Ad ottobre 2022, risale l’accordo “tecnico” tra gli esperti del FMI e quelli del governo tunisino da siglare entro dicembre. Ma quest’ultimo atto viene rinviato a data da definirsi, senza fornire alcuna spiegazione.
I dissensi all’interno dell’esecutivo, in teoria più coeso rispetto al regime della Costituzione del 2014, derivano dalla visione economica di Kaïs Saïed. Dopo la caduta dell’ex presidente Ben Ali, il governo di transizione commissiona un rapporto sul sistema di corruzione del regime decaduto. Il documento finale, che evidenzia più un ammanco (prestiti senza garanzie, autorizzazioni indebitamente concesse, ecc.) che un’appropriazione indebita, non fornisce cifre. Nel 2012, il ministro dei Domini Statali e degli Affari Territoriali Slim Ben Hmidane ipotizza una cifra intorno ai 13 miliardi di dollari (11,89 miliardi di euro), facendo confusione tra i beni del clan Ben Ali che lo Stato pensava di sequestrare con i fondi depositati all’estero. Cogliendo l’errore, Kaïs Saïed dichiara che quella somma dev’essere restituita e investita nelle regioni emarginate dal vecchio regime. Il 20 marzo 2022, il presidente approva quindi una legge in merito, nominando una commissione incaricata di proporre a “qualsiasi persona [...] che abbia compiuto atti che possono comportare illeciti economici e patrimoniali” di investire l’equivalente della somma indebitamente ottenuta nelle zone disastrate in cambio del ritiro di ogni accusa.

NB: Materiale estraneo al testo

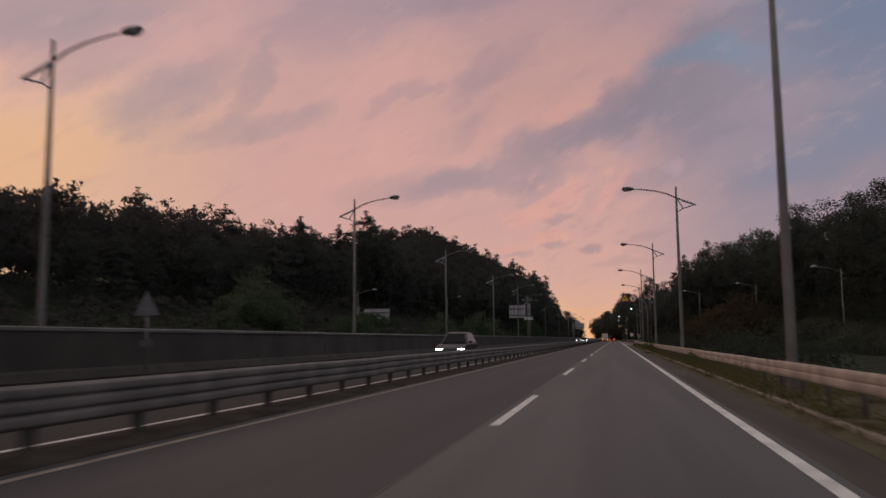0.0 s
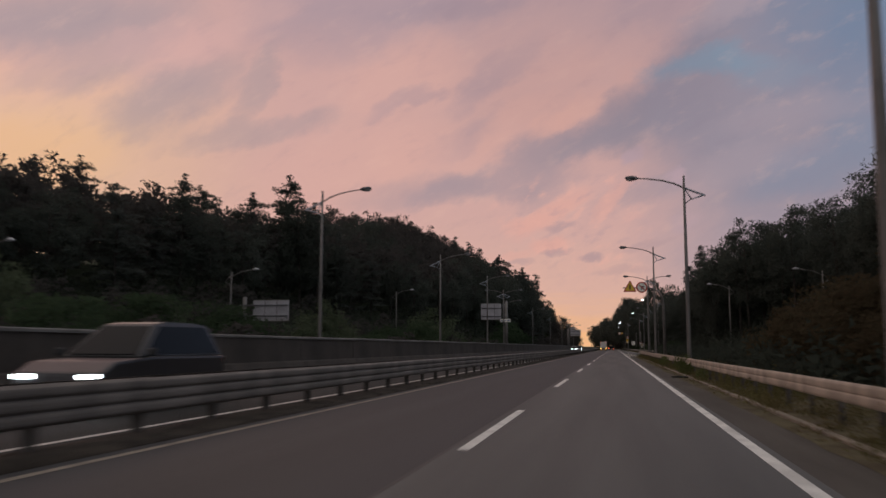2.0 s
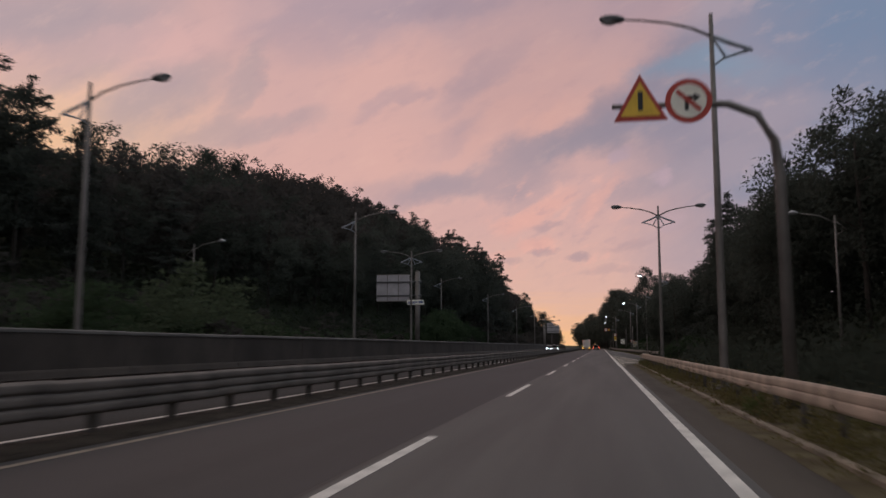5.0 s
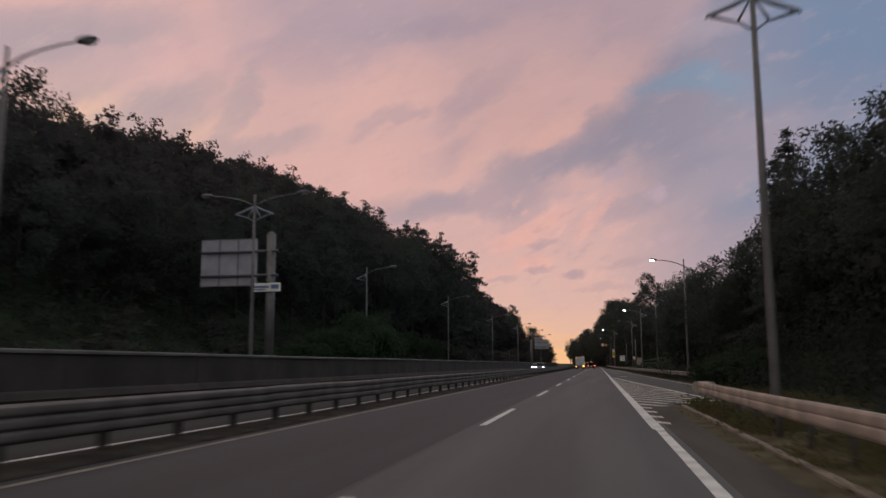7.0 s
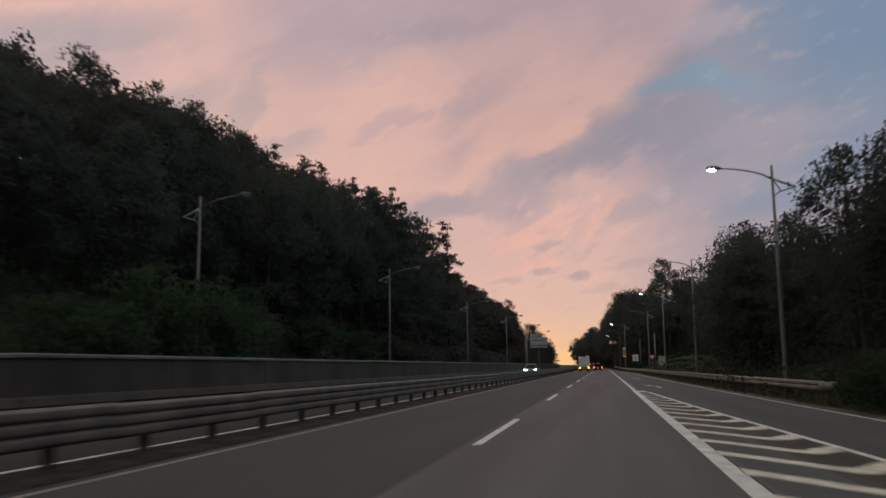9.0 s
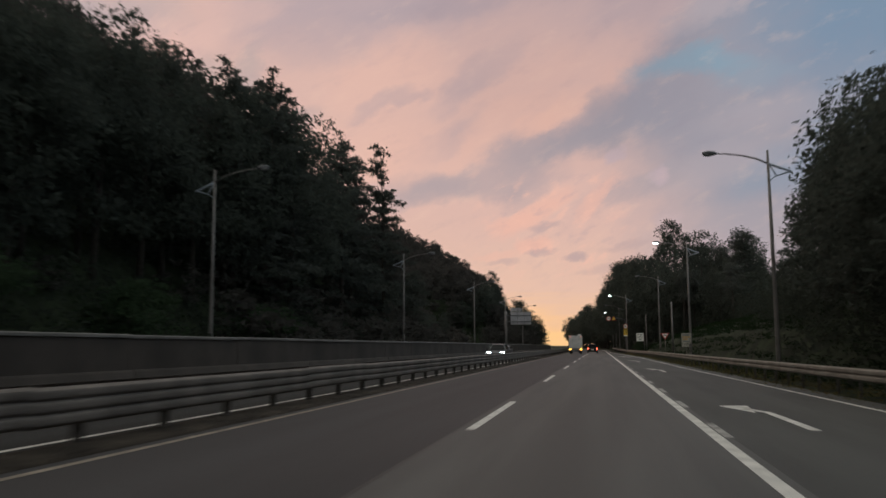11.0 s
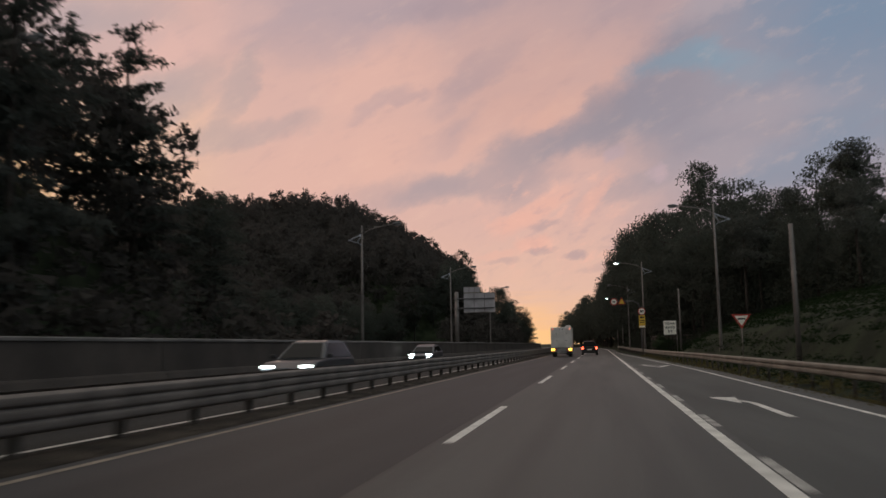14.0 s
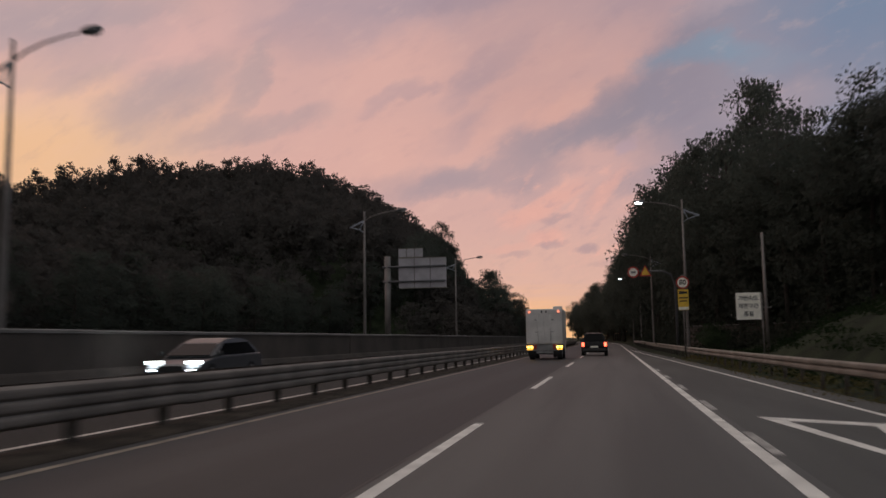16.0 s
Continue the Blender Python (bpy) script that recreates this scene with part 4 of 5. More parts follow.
s80 = thing("speed_sign", "round red-rimmed speed limit sign above a yellow camera notice", "road sign", at=(4.74, 335.6, 0))
part("post", tube([(0, 0.08, -0.4), (0, 0.08, 5.1)], 0.05, 10), POLE_GREY, s80)
rp = part("round_plate", disc(0, -0.02, 4.62, 0.40, 0.03), SIGN_RED, s80, "red round rim")
part("round_face", disc(0, -0.028, 4.62, 0.31, 0.006), SIGN_WHITE, rp, "white face")
lettering("80", 0.42, 0, -0.033, 4.62, SIGN_BLACK, rp)
yp = part("notice_plate", box(-0.32, -0.02, 2.90, 0.32, 0.01, 4.19, 0.01), SIGN_YELLOW, s80, "yellow notice panel")
bm = box(-0.24, -0.03, 3.9, 0.08, -0.0225, 4.08)
prism([(0.08, 3.95), (0.24, 3.9), (0.24, 4.08), (0.08, 4.03)], -0.03, -0.0225, "y", bm)
part("symbol", bm, SIGN_BLACK, yp, "black camera symbol")
for k, (a, b) in enumerate(((-0.26, 0.26), (-0.22, 0.22))):
    part("bar", box(a, -0.028, 3.62 - 0.2 * k, b, -0.0225, 3.70 - 0.2 * k), SIGN_BLACK, yp)
part("lower_face", box(-0.30, -0.028, 2.92, 0.30, -0.0225, 3.10), SIGN_WHITE, yp, "white strip")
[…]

Un sistema che entra in vigore dopo la firma dell’accordo tecnico con il FMI. Mentre il governo manifesta l’intenzione di finalizzare il patto con Washington, Saïed fa pressione sulla commissione d’amnistia perché “la Tunisia è in grado di cavarsela da sola”. Visto l’approccio fallimentare, il presidente tunisino preferisce destituire il presidente della commissione, denunciando veti all’interno dell’amministrazione. Da allora, Saïed ha moltiplicato gli appelli per avere condizioni meno gravose nell’accordo con il FMI, sostenuto dal governo italiano. Il 12 giugno 2023, al termine di un incontro con il suo omologo italiano, Antonio Tajani, il segretario di Stato americano Anthony Blinken si è detto aperto a un piano di riforma da parte di Tunisi riesaminato dal FMI.
Ancora una volta, gli europei scelgono di sostenere la dittatura in nome della stabilità. Se ai tempi di Ben Ali, le principali motivazioni erano l’integralismo islamico e la lotta al terrorismo, oggi è la lotta all’immigrazione, inizio e fine di ogni discorso politico ed elettorale in un’Europa che si sposta sempre più a destra, a fungere da bussola. Ma tutti questi attori sottovalutano il lato imprevedibile del presidente tunisino, ansioso di evitare qualsiasi malcontento sociale che possa indebolire il suo potere. Alla vigilia della visita ufficiale della delegazione europea, Saïed si è recato a Sfax, seconda città del paese e crocevia dell’immigrazione clandestina. Il presidente ha incontrato le popolazioni sub-sahariane per chiedere che siano trattate con dignità, prima di dichiarare che la Tunisia “non farà da guardia di frontiera per altri paesi”. Una posizione ribadita durante la visita ufficiale del ministro dell’Interno francese Gérald Darmanin e del suo omologo tedesco, e di nuovo, il 22 e 23 giugno 2023, a margine del Summit di Parigi per un nuovo patto finanziario globale.